Contingency Response Airmen Mirror the Current Fight In Rural Washington


USAF and Royal Air Force airmen prepare to load a US Army vehicle into an RAF A-400M as part of Air Mobility Command's Mobility Guardian exercise Aug. 5, 2017, at Moses Lake International Airport in Washington state. Air Force Magazine photo by Brian Everstine.

MOSES LAKE, Wash.—For Air Mobility Command’s biggest exercise, Washington state’s Columbia Basin is an austere setting and the focal point of inserting airpower.

And the airmen of the 621st Contingency Response Wing are currently holding the airfield and moving aircraft, just like they would if they were in Syria or Iraq.
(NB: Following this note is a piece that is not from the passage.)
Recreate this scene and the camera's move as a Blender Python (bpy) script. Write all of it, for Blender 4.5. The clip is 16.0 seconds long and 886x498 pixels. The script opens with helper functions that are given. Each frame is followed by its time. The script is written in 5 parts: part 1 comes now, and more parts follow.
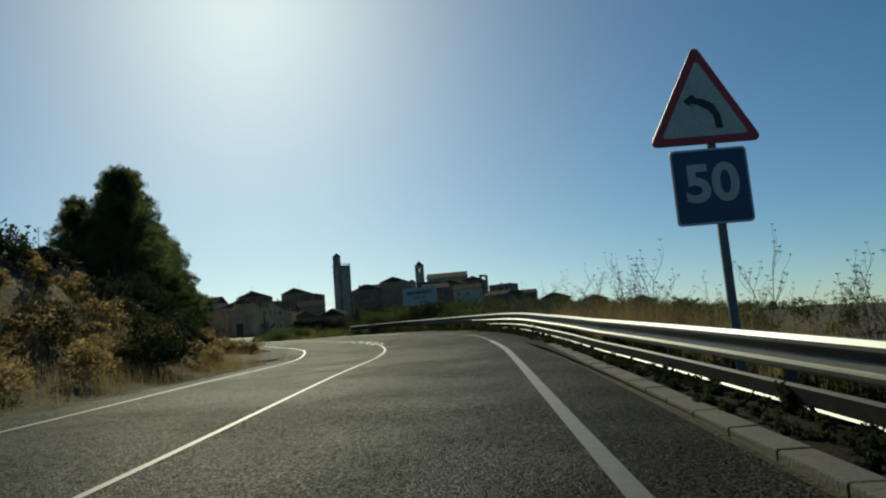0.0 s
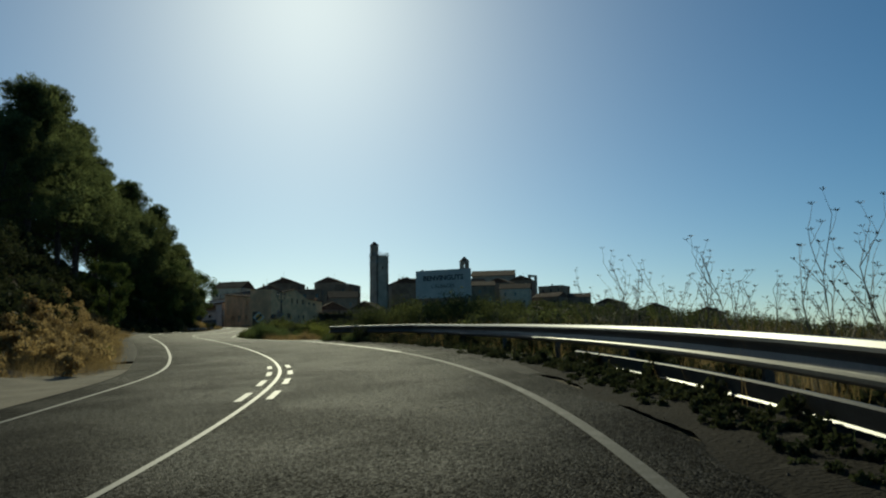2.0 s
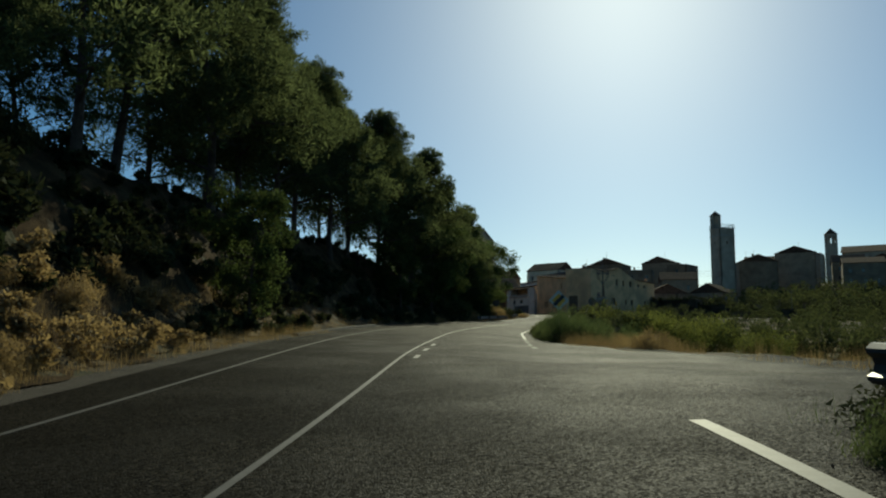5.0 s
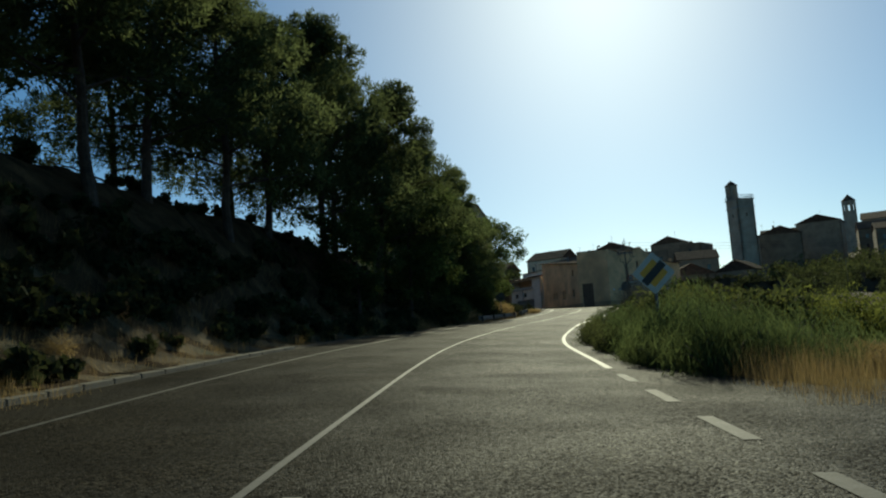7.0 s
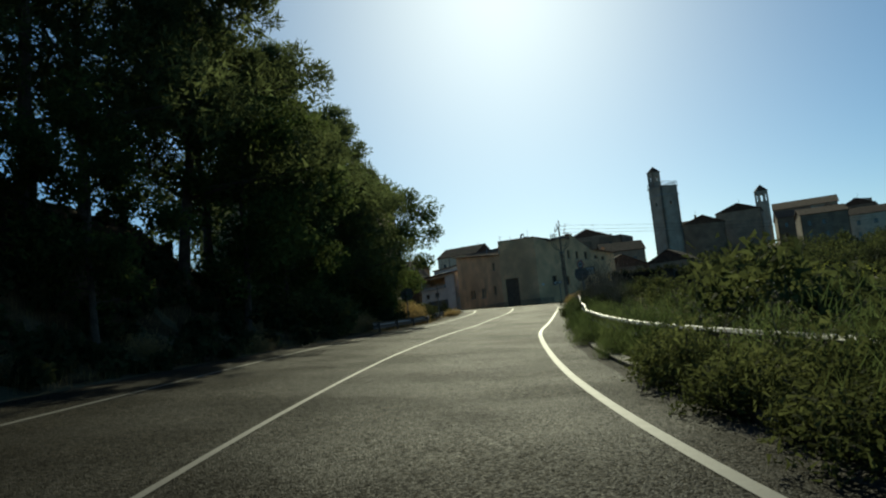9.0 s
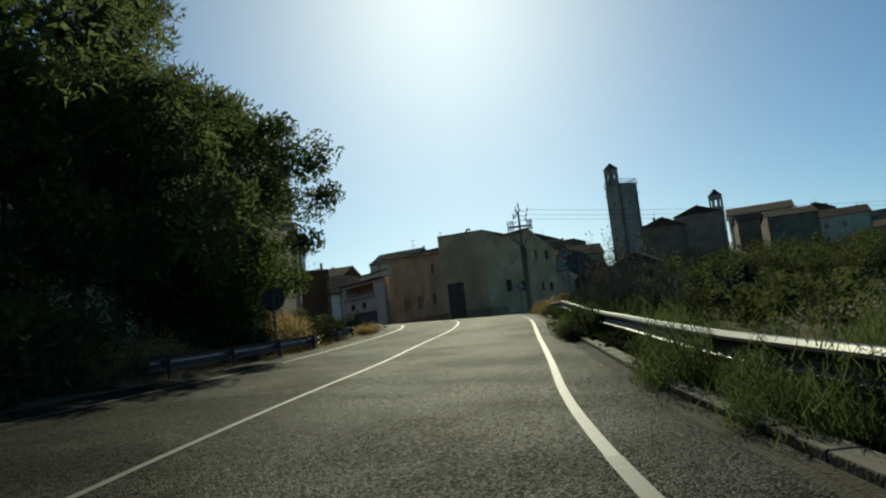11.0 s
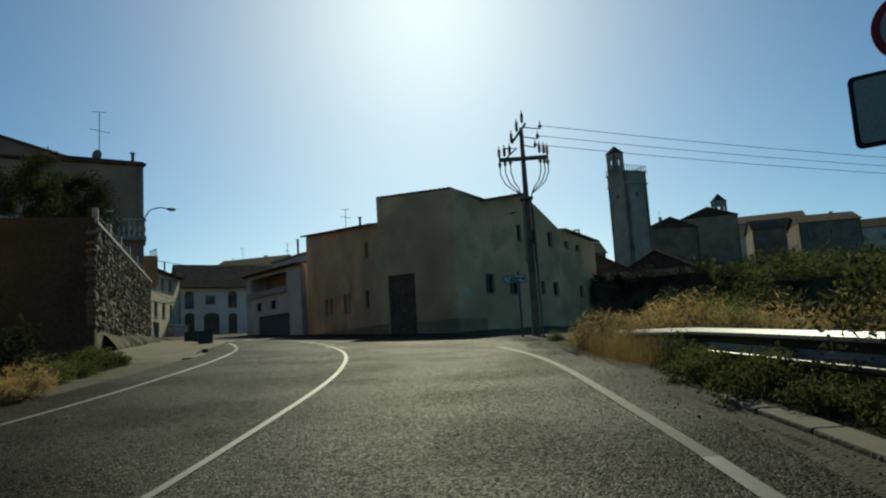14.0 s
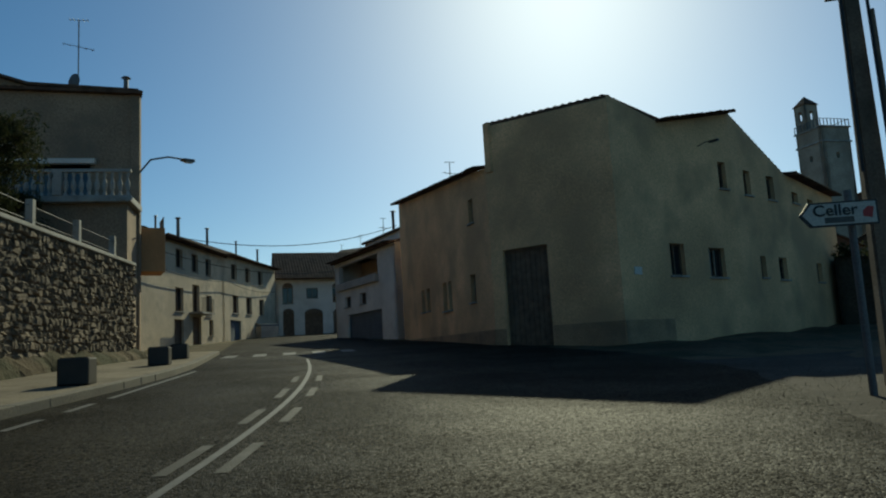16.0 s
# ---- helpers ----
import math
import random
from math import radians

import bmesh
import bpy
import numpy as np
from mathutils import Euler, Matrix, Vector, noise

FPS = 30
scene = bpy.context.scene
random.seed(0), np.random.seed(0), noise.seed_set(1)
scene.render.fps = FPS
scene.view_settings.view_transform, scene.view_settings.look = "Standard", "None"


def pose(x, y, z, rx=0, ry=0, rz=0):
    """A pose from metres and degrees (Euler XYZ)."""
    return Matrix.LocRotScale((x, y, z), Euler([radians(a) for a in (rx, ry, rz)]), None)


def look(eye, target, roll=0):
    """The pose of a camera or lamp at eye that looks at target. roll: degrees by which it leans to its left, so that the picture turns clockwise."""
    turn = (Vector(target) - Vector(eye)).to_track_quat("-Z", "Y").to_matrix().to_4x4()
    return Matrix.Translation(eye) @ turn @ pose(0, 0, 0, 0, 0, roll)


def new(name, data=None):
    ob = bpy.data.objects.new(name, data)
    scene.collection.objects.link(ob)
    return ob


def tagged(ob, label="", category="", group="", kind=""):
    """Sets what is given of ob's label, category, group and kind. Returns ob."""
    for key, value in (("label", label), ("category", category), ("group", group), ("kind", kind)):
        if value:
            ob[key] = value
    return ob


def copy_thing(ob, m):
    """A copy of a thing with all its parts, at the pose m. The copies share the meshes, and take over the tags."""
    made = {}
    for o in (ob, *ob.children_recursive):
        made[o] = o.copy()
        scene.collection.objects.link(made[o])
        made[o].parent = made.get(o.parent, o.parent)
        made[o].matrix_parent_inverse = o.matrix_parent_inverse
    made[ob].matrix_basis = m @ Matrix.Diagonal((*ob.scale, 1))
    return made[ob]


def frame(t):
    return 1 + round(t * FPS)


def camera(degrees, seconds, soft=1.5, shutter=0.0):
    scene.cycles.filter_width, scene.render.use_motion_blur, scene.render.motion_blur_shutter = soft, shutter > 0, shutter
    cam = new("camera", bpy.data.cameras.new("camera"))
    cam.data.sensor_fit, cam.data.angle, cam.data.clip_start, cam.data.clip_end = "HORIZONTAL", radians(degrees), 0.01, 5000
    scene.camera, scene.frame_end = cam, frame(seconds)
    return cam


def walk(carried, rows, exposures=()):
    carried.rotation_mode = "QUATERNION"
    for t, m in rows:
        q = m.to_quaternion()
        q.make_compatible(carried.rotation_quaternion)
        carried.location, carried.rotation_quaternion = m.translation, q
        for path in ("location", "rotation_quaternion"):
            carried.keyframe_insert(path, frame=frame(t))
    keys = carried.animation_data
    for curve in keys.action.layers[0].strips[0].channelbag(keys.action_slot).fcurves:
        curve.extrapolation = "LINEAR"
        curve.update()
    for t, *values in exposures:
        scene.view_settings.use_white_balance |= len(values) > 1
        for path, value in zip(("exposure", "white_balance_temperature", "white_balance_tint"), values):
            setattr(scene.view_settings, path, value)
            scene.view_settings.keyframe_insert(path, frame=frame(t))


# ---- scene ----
cam = camera(62.04, 16.0, soft=2.1, shutter=0.0)
PATH = [
    (0.0, (0.000, 0.000, 1.150), (-0.000, 19.804, 3.943), -4.67),
    (0.5, (0.158, 6.266, 1.482), (-0.054, 26.068, 4.277), -3.95),
    (1.0, (0.335, 12.477, 1.810), (-0.095, 32.276, 4.606), -2.98),
    (1.5, (0.376, 18.472, 2.141), (-0.361, 38.249, 5.029), -2.27),
    (2.0, (0.249, 24.409, 2.467), (-1.063, 44.164, 5.297), -1.00),
    (2.5, (-0.164, 30.103, 2.777), (-2.495, 49.778, 5.511), 0.22),
    (3.0, (-1.041, 35.839, 3.078), (-4.901, 55.280, 5.754), 0.59),
    (3.5, (-2.373, 41.500, 3.343), (-7.974, 60.517, 5.986), 0.67),
    (4.0, (-4.189, 46.918, 3.579), (-11.454, 65.376, 6.134), 0.87),
    (4.5, (-6.384, 51.990, 3.812), (-14.959, 69.880, 6.341), 0.89),
    (5.0, (-8.819, 56.934, 4.052), (-18.359, 74.332, 6.561), 0.46),
    (5.5, (-11.278, 61.813, 4.292), (-21.143, 79.017, 6.885), -0.29),
    (6.0, (-13.772, 66.652, 4.520), (-23.624, 83.848, 7.213), -1.27),
    (6.5, (-16.237, 71.480, 4.731), (-25.868, 88.795, 7.461), -2.38),
    (7.0, (-18.595, 76.341, 4.921), (-27.951, 93.835, 7.456), -3.56),
    (7.5, (-20.795, 81.158, 5.098), (-29.736, 98.862, 7.674), -4.19),
    (8.0, (-22.887, 85.942, 5.282), (-31.328, 103.891, 7.848), -4.79),
    (8.5, (-24.943, 90.727, 5.470), (-32.767, 108.961, 7.985), -5.32),
    (9.0, (-26.936, 95.548, 5.659), (-34.037, 114.084, 8.109), -5.68),
    (9.5, (-28.635, 100.495, 5.849), (-35.150, 119.241, 8.333), -5.93),
    (10.0, (-30.290, 105.487, 6.044), (-36.373, 124.363, 8.627), -6.07),
    (10.5, (-31.742, 110.587, 6.246), (-37.524, 129.554, 8.854), -6.19),
    (11.0, (-32.953, 115.773, 6.459), (-38.532, 134.800, 9.077), -6.21),
    (11.5, (-34.108, 120.965, 6.688), (-39.544, 140.030, 9.327), -6.07),
    (12.0, (-35.303, 126.118, 6.938), (-40.609, 145.214, 9.621), -5.66),
    (12.5, (-36.481, 131.164, 7.217), (-41.585, 150.308, 9.949), -5.22),
    (13.0, (-37.694, 136.335, 7.502), (-42.625, 155.512, 10.311), -4.48),
    (13.5, (-38.649, 141.011, 7.798), (-43.517, 160.207, 10.590), -3.95),
    (14.0, (-39.704, 145.622, 8.108), (-44.581, 164.832, 10.790), -3.49),
    (14.5, (-40.669, 150.264, 8.418), (-45.698, 169.422, 11.190), -2.94),
    (15.0, (-41.720, 154.536, 8.681), (-47.005, 173.621, 11.475), -2.77),
    (15.5, (-42.876, 158.702, 8.951), (-49.232, 177.462, 11.716), -3.31),
    (16.0, (-44.531, 163.103, 9.190), (-53.048, 180.995, 11.901), -3.23),
]
walk(cam, [(t, look(eye, target, roll)) for t, eye, target, roll in PATH], [(0.0, 0.08, 6700, -13), (4.5, 0.14, 6700, -13), (7.0, 0.4, 6700, -13), (9.5, 0.4, 6700, -13), (12.0, 0.3, 6700, -13), (16.0, 0.36, 6700, -13)])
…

“In this environment here at Moses Lake, it is probably as close to Iraq as I can imagine,” said Col. Justin Niederer, the commander of the 821st Contingency Response Group, from Travis AFB, Calif. “The temperatures, the dust, … the coalition members on the ground here, and the flying aircraft. This is not very different from how we conduct operations.”

When the exercise kicked off last week, dozens of paratroopers from the Army’s 82nd Airborne Division jumped from C-130s and seized the austere airfield, actually a small commercial airport for the city of about 20,000 people nestled in the Columbia Basin in the middle of the state. After the airfield was “seized,” a small group of contingency response airmen flowed in to assess the airfield for operations, and then the rest came in to begin flight operations.

On Saturday when Air Force Magazine visited, four aircraft lined the flightline—two USAF C-17s, a Royal Australian Air Force C-17, and a Royal Air Force A-400M, which made its debut in a large-scale exercise at Mobility Guardian. Lines of US Army Strykers and Humvees waited to be loaded, along with soldiers, while the USAF contingent kept the flow going.

Mobility Guardian is Air Mobility Command’s largest-ever exercise, designed to work every aspect of the command’s mission. Members of the contingency response group worked with exercise planners, and used after-action reports from combat operations in Iraq and Syria, to make it as realistic as possible.

“Our airmen are getting access to and experience in a joint operation to a level they couldn’t get in any exercise we could build ourselves,” Niederer said.

Within the past couple years, airmen set up and ran operations at Qayyarah West airfield in Iraq, which was integral in retaking Mosul from ISIS. In Syria, airmen set up an airfield in Kobani for advances toward Raqqa.

Before the exercise, Niederer asked his airmen who had deployed and who had not, and the responses were about evenly split. This exercise puts those airmen on an even level to work together and learn from each other, he said.

Typically in a deployed scenario, an eight-man contingency response team will be the first in after a seizure group, such as the Army’s 82nd or Army Rangers, take the airfield. After giving the green light, about 130 airmen from across 23 different Air Force Specialty Codes get the airstrip running for operations. Every airmen does their job, but is also tasked with security to help the roughly 26 dedicated Security Forces airmen in case they are under attack.

It is a highly disciplined group that has been fighting as intended during Operation Inherent Resolve and is right-sized to work with special operations troops and other small kinetic groups to get airpower closer to where it is needed, Niederer said.